[DATA SECTION start]
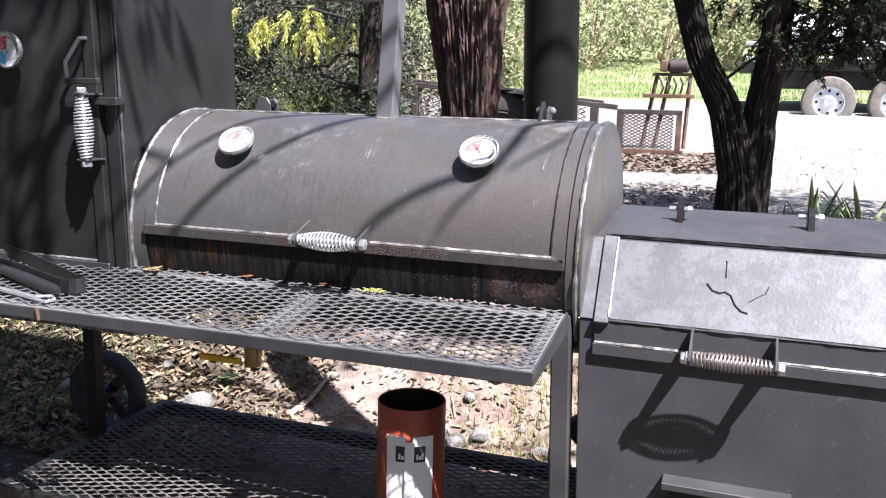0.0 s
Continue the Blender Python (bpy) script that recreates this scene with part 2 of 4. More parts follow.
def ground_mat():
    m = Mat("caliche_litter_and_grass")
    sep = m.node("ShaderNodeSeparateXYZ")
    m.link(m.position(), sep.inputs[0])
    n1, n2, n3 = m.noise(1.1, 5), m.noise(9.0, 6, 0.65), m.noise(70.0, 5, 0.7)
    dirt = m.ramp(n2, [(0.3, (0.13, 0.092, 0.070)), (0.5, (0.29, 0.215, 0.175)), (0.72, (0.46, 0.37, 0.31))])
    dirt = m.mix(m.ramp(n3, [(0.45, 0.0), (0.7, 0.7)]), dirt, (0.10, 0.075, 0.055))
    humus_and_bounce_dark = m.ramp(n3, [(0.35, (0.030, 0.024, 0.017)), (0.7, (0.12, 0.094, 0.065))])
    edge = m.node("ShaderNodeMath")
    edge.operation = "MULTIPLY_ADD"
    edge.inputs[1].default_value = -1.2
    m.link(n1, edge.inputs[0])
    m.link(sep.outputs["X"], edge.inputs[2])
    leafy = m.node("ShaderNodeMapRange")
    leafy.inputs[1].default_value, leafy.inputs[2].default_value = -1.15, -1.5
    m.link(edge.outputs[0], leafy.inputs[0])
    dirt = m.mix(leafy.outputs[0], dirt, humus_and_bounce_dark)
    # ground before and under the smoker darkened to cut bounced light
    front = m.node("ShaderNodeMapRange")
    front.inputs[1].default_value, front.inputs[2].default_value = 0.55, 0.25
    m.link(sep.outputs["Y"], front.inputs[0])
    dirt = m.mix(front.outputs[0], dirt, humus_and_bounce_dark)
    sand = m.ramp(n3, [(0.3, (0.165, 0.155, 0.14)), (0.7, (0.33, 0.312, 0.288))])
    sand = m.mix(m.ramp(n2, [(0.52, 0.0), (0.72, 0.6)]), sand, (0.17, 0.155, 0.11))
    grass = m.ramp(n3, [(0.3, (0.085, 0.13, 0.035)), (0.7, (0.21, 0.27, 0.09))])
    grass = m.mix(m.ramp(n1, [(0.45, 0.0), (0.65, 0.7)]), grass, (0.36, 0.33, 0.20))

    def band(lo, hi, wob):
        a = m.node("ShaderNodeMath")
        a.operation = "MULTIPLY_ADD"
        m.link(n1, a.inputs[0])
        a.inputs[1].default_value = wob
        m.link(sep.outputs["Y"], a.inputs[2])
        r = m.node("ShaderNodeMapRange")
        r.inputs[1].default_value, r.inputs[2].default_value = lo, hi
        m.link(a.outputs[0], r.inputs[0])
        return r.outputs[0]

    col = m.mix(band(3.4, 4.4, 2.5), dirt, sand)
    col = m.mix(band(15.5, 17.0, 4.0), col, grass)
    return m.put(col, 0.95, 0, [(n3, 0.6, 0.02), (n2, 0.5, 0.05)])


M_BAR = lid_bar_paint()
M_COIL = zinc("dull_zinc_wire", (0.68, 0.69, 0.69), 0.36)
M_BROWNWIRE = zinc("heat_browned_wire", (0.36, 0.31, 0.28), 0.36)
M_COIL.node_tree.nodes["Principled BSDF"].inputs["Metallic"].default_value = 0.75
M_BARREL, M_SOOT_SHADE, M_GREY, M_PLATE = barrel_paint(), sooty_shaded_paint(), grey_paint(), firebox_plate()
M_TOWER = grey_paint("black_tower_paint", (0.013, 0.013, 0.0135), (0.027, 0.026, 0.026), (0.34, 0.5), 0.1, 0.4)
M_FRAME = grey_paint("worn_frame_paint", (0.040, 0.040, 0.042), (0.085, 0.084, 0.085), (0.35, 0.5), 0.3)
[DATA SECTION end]
**WRITTEN TASK:** Replicate the material above verbatim; images stay out of the copy.

**FINAL RESULT:**
0.0 s
Continue the Blender Python (bpy) script that recreates this scene with part 2 of 4. More parts follow.
def ground_mat():
    m = Mat("caliche_litter_and_grass")
    sep = m.node("ShaderNodeSeparateXYZ")
    m.link(m.position(), sep.inputs[0])
    n1, n2, n3 = m.noise(1.1, 5), m.noise(9.0, 6, 0.65), m.noise(70.0, 5, 0.7)
    dirt = m.ramp(n2, [(0.3, (0.13, 0.092, 0.070)), (0.5, (0.29, 0.215, 0.175)), (0.72, (0.46, 0.37, 0.31))])
    dirt = m.mix(m.ramp(n3, [(0.45, 0.0), (0.7, 0.7)]), dirt, (0.10, 0.075, 0.055))
    humus_and_bounce_dark = m.ramp(n3, [(0.35, (0.030, 0.024, 0.017)), (0.7, (0.12, 0.094, 0.065))])
    edge = m.node("ShaderNodeMath")
    edge.operation = "MULTIPLY_ADD"
    edge.inputs[1].default_value = -1.2
    m.link(n1, edge.inputs[0])
    m.link(sep.outputs["X"], edge.inputs[2])
    leafy = m.node("ShaderNodeMapRange")
    leafy.inputs[1].default_value, leafy.inputs[2].default_value = -1.15, -1.5
    m.link(edge.outputs[0], leafy.inputs[0])
    dirt = m.mix(leafy.outputs[0], dirt, humus_and_bounce_dark)
    # ground before and under the smoker darkened to cut bounced light
    front = m.node("ShaderNodeMapRange")
    front.inputs[1].default_value, front.inputs[2].default_value = 0.55, 0.25
    m.link(sep.outputs["Y"], front.inputs[0])
    dirt = m.mix(front.outputs[0], dirt, humus_and_bounce_dark)
    sand = m.ramp(n3, [(0.3, (0.165, 0.155, 0.14)), (0.7, (0.33, 0.312, 0.288))])
    sand = m.mix(m.ramp(n2, [(0.52, 0.0), (0.72, 0.6)]), sand, (0.17, 0.155, 0.11))
    grass = m.ramp(n3, [(0.3, (0.085, 0.13, 0.035)), (0.7, (0.21, 0.27, 0.09))])
    grass = m.mix(m.ramp(n1, [(0.45, 0.0), (0.65, 0.7)]), grass, (0.36, 0.33, 0.20))

    def band(lo, hi, wob):
        a = m.node("ShaderNodeMath")
        a.operation = "MULTIPLY_ADD"
        m.link(n1, a.inputs[0])
        a.inputs[1].default_value = wob
        m.link(sep.outputs["Y"], a.inputs[2])
        r = m.node("ShaderNodeMapRange")
        r.inputs[1].default_value, r.inputs[2].default_value = lo, hi
        m.link(a.outputs[0], r.inputs[0])
        return r.outputs[0]

    col = m.mix(band(3.4, 4.4, 2.5), dirt, sand)
    col = m.mix(band(15.5, 17.0, 4.0), col, grass)
    return m.put(col, 0.95, 0, [(n3, 0.6, 0.02), (n2, 0.5, 0.05)])


M_BAR = lid_bar_paint()
M_COIL = zinc("dull_zinc_wire", (0.68, 0.69, 0.69), 0.36)
M_BROWNWIRE = zinc("heat_browned_wire", (0.36, 0.31, 0.28), 0.36)
M_COIL.node_tree.nodes["Principled BSDF"].inputs["Metallic"].default_value = 0.75
M_BARREL, M_SOOT_SHADE, M_GREY, M_PLATE = barrel_paint(), sooty_shaded_paint(), grey_paint(), firebox_plate()
M_TOWER = grey_paint("black_tower_paint", (0.013, 0.013, 0.0135), (0.027, 0.026, 0.026), (0.34, 0.5), 0.1, 0.4)
M_FRAME = grey_paint("worn_frame_paint", (0.040, 0.040, 0.042), (0.085, 0.084, 0.085), (0.35, 0.5), 0.3)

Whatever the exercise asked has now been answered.